While it’s difficult to generalize, the due diligence processes that investors go through after they are introduced to a startup usually means trying to better understand the context and qualities of the startup. This can involve a few things:
1. Market research and traction
One of the biggest things investor look out for is the startup’s success, namely if it’s having any. After ensuring basic interest in the initial call or meeting, we ask startups for proof of traction. What we’re looking for is a spreadsheet that’s detailed and shows how the startup has developed over the past few months. They expect that the startup is already tracking their finances and metrics, so this information should be readily available. If it’s not, that isn’t a great sign.
Investors also might like to know some specific information about the startup’s business, like what technical framework they’re using, how they view competition, and perhaps their go-to-market strategy.
2. Reference checks
With the first step out of the way, we’ll need to then conduct reference checks. This stage of a due diligence deals with talking to people that the startup has worked with, people who have used the startup’s product or service, or people that would be interested in doing so. Existing network can provide potential customers, but the startup should be able to provide some existing customers for the reference checks. It’s a good idea to have 2-3 people ready and willing to spend time talking to the investors.
These people should be real customers and actually use the product or service, not just good friends who put in a kind word. The conversations will be polite, respectful, and positive, so don’t worry about sharing contacts.
3. Meeting the founders
Even in the current age of digital connectivity, meeting founders face-to-face is always best. These meetings can happen in the investor’s office or the startup founder’s, and it basically involves the founder going over their business and vision again, perhaps with more details. The startup will also meet more people from the team of investors, and the end goal is to see if all can work together in a constructive manner. This provides a meaningful opportunity to get some market insights and for the startup to review their strategy and vision.
4. Further due diligence
If both parties feel positive after the meeting, then a financial due diligence is performed. As with most early-stage startups at the seed stage, this mostly means that they will look at the startup’s commercial evaluations from the last few months, a subset of their contracts, and the technical framework and code behind the startup’s product.

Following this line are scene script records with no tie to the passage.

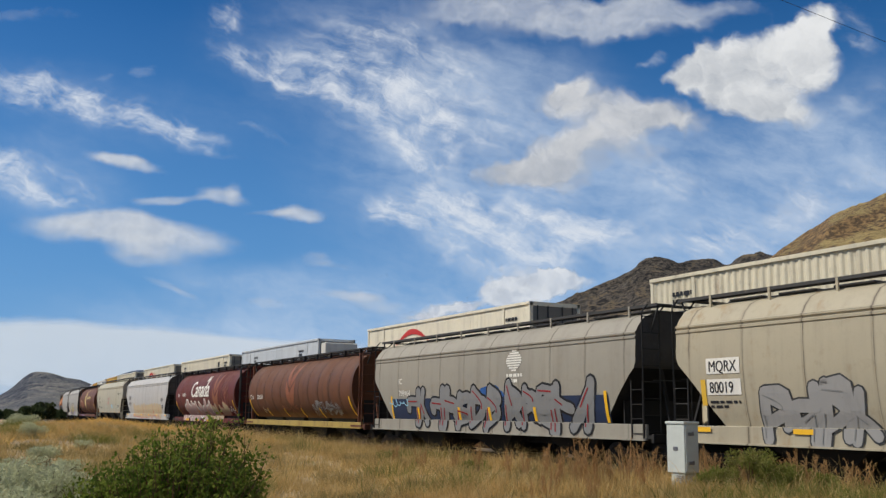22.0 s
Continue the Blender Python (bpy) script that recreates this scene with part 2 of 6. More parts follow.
# ---- hills: ridges seen along the heading, as (sideways share, height share) of their distance ----
def ridge_hill(name, label, d0, d1, d2, knots, mat, rough, cols=160, rows=70, seed=0, crag=0.0, relief=0.05):
    us = np.array([k[0] for k in knots])
    vs = np.array([k[1] for k in knots])
    grid = []
    for i in range(cols):
        u = us[0] + (us[-1] - us[0]) * i / (cols - 1)
        top = sum(float(np.interp(u + k * 0.0035, us, vs)) for k in (-1, 0, 1)) / 3
        for j in range(rows):
            w = (j / (rows - 1))
            d = d0 + (d2 - d0) * w
            p = AHEAD * d + RIGHT * (u * d)
            q = Vector((p.x, p.y, seed * 31.0)) * rough
            g = step(d0, d1, d) ** 0.7 if d <= d1 else 1 - 0.5 * step(d1, d2, d)
            low = min(1.0, abs(d - d1) / (0.15 * d1) + 0.30)
            g *= 1 + relief * low * (noise.fractal(q, 1.0, 2.1, 6) - 0.25)
            if crag:
                t = g * 9 + 2 * noise.noise(q * 0.7)
                g += crag * (step(0.2, 0.8, t - math.floor(t)) - (t - math.floor(t))) - crag * low * abs(noise.noise(q * 3.1))
            grid.append((p.x, p.y, top * g * d + EYE.z - 2))
    faces = [(i * rows + j, (i + 1) * rows + j, (i + 1) * rows + j + 1, i * rows + j + 1) for i in range(cols - 1) for j in range(rows - 1)]
    me = bpy.data.meshes.new(name)
    me.from_pydata(grid, [], faces)
    me.materials.append(mat)
    for p in me.polygons:
        p.use_smooth = not crag or crag < 0.05
    return tagged(new(name, me), label, "hill", kind="structure")


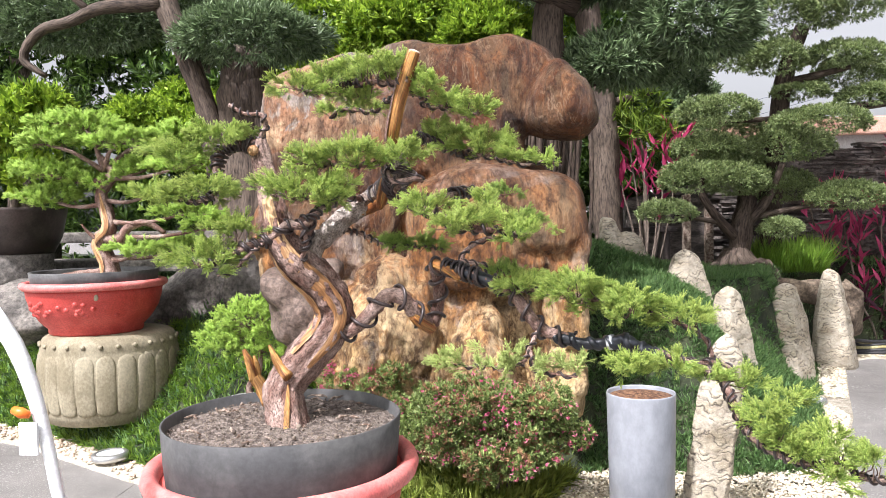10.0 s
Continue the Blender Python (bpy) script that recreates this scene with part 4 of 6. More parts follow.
part("tape_sleeve", tube_mesh("tape_sleeve", [(x, y, z, r + 0.0008) for x, y, z, r in OUT[1:5]], sides=16, step=0.005, rough=0.08, freq=60), M["tape"], bonsai, "black tape round the branch")
part("tape_ridge", joined("tape_ridge", [coil(TAPED, 0.0085, 6.5, -0.0105, 0.4)]), M["tape"], taped)
RING = curve_points(TAPED, 0.004)
k = int(0.44 * len(RING))
part("clip_ring", tube_mesh("clip_ring", [(*q[:3], q[3] + 0.0035) for q in RING[k:k + 4]], sides=18, step=1.0), M["grey_plastic"], bonsai, "pale plastic ring clamped round the tape")

# branches with their foliage pads: places with radius, blobs, wire turns
BRANCH = {
    "crown": ([(0.185, 0.60, 1.514, 0.007), (0.134, 0.63, 1.516, 0.008), (0.095, 0.63, 1.526, 0.008), (0.055, 0.63, 1.52, 0.007), (-0.003, 0.62, 1.51, 0.006), (-0.06, 0.60, 1.50, 0.004)], 10),
    "crown_low": ([(0.155, 0.68, 1.50, 0.007), (0.106, 0.76, 1.50, 0.006), (0.064, 0.78, 1.476, 0.006), (-0.003, 0.78, 1.484, 0.005), (-0.038, 0.79, 1.463, 0.005)], 9),
    "crown_right": ([(0.165, 0.645, 1.50, 0.007), (0.20, 0.69, 1.49, 0.007), (0.218, 0.70, 1.478, 0.006), (0.284, 0.70, 1.458, 0.005), (0.34, 0.69, 1.445, 0.003)], 9),
    "upper_right": ([(0.155, 0.665, 1.375, 0.010), (0.185, 0.675, 1.395, 0.010), (0.215, 0.72, 1.392, 0.009), (0.27, 0.765, 1.372, 0.008), (0.34, 0.73, 1.35, 0.007), (0.42, 0.68, 1.333, 0.005), (0.53, 0.645, 1.318, 0.002)], 14),
    "middle": ([(0.14, 0.665, 1.34, 0.009), (0.09, 0.63, 1.325, 0.008), (0.03, 0.61, 1.325, 0.006), (-0.03, 0.60, 1.33, 0.004)], 7),
    "front_left": ([(0.02, 0.86, 1.245, 0.010), (0.0, 0.72, 1.268, 0.009), (-0.05, 0.63, 1.262, 0.008), (-0.13, 0.585, 1.262, 0.005)], 8),
    "clipped": ([(0.108, 0.75, 1.325, 0.0092), (0.115, 0.68, 1.308, 0.0092), (0.145, 0.625, 1.296, 0.0092), (0.195, 0.60, 1.292, 0.0088), (0.215, 0.605, 1.288, 0.009)], 3.4),
    "right_main": ([(0.14, 0.67, 1.285, 0.013), (0.19, 0.62, 1.24, 0.012), (0.25, 0.57, 1.203, 0.010), (0.32, 0.54, 1.182, 0.009), (0.38, 0.525, 1.17, 0.006), (0.43, 0.52, 1.165, 0.003)], 12),
    "back_low": ([(-0.03, 0.76, 1.18, 0.007), (0.01, 0.81, 1.175, 0.006), (0.06, 0.85, 1.145, 0.006), (0.12, 0.89, 1.128, 0.005), (0.23, 0.90, 1.122, 0.003)], 14),
    "left_top": ([(-0.195, 0.70, 1.375, 0.017), (-0.235, 0.70, 1.395, 0.015), (-0.28, 0.70, 1.385, 0.014), (-0.298, 0.69, 1.345, 0.012), (-0.30, 0.68, 1.29, 0.010)], 9),
    "left_tip": ([(-0.20, 0.705, 1.40, 0.010), (-0.175, 0.70, 1.43, 0.009), (-0.19, 0.70, 1.462, 0.008), (-0.235, 0.70, 1.47, 0.007), (-0.27, 0.70, 1.49, 0.007)], 7),
    "left_mid": ([(-0.298, 0.68, 1.30, 0.009), (-0.30, 0.65, 1.265, 0.008), (-0.34, 0.63, 1.255, 0.006), (-0.40, 0.61, 1.27, 0.003)], 6),
    "left_low": ([(-0.125, 0.63, 1.15, 0.010), (-0.17, 0.60, 1.15, 0.009), (-0.22, 0.58, 1.125, 0.007), (-0.29, 0.56, 1.105, 0.004)], 9),
    "knot": ([(-0.13, 0.62, 1.155, 0.010), (-0.09, 0.60, 1.185, 0.010), (-0.05, 0.62, 1.20, 0.010), (-0.07, 0.65, 1.16, 0.010)], 6),
    "twisted": ([(0.30, 0.72, 1.072, 0.007), (0.27, 0.86, 1.075, 0.007), (0.29, 0.93, 1.11, 0.007), (0.34, 0.94, 1.148, 0.007), (0.39, 0.92, 1.155, 0.006), (0.42, 0.88, 1.175, 0.005)], 8),
    "twisted_low": ([(0.28, 0.90, 1.085, 0.007), (0.33, 0.95, 1.07, 0.006), (0.42, 0.95, 1.06, 0.005)], 5),
    "shelf": ([(0.405, 0.60, 1.03, 0.009), (0.45, 0.575, 1.045, 0.008), (0.53, 0.545, 1.035, 0.007), (0.62, 0.515, 1.02, 0.006), (0.70, 0.505, 0.99, 0.006), (0.79, 0.51, 0.96, 0.005), (0.82, 0.515, 0.935, 0.006), (0.83, 0.515, 0.905, 0.006), (0.80, 0.50, 0.885, 0.006), (0.76, 0.47, 0.89, 0.006)], 16),
    "hook": ([(0.72, 0.45, 0.915, 0.008), (0.79, 0.48, 0.897, 0.007), (0.84, 0.496, 0.888, 0.007), (0.866, 0.50, 0.868, 0.007), (0.852, 0.49, 0.845, 0.006), (0.838, 0.44, 0.83, 0.006)], 9),
    "low_left": ([(0.47, 0.585, 0.95, 0.008), (0.455, 0.565, 0.915, 0.007), (0.43, 0.54, 0.885, 0.006), (0.36, 0.51, 0.882, 0.004), (0.29, 0.50, 0.885, 0.002)], 8),
    "low_front": ([(0.45, 0.555, 0.905, 0.006), (0.47, 0.50, 0.87, 0.005), (0.54, 0.46, 0.868, 0.003)], 5),
}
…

Then comes agreeing on an investment case where both sides must come to an agreement. After this, the investment committee just needs to give an internal ‘all’s good’ and a signed term sheet can be sent.
5. Legal and payment
In the final stage of the due diligence process, the startup will be connected to the legal team. The legal team will work with the startup’s lawyer to complete and sign the long form agreements and further details. There shouldn’t be any significant discussions after this as key terms and their definitions have been discussed. One thing to note is that the long form stage usually has negotiations on the legal and commercial fronts. The investment is only official after the contracts have been signed, and term sheets are, by nature, non-binding.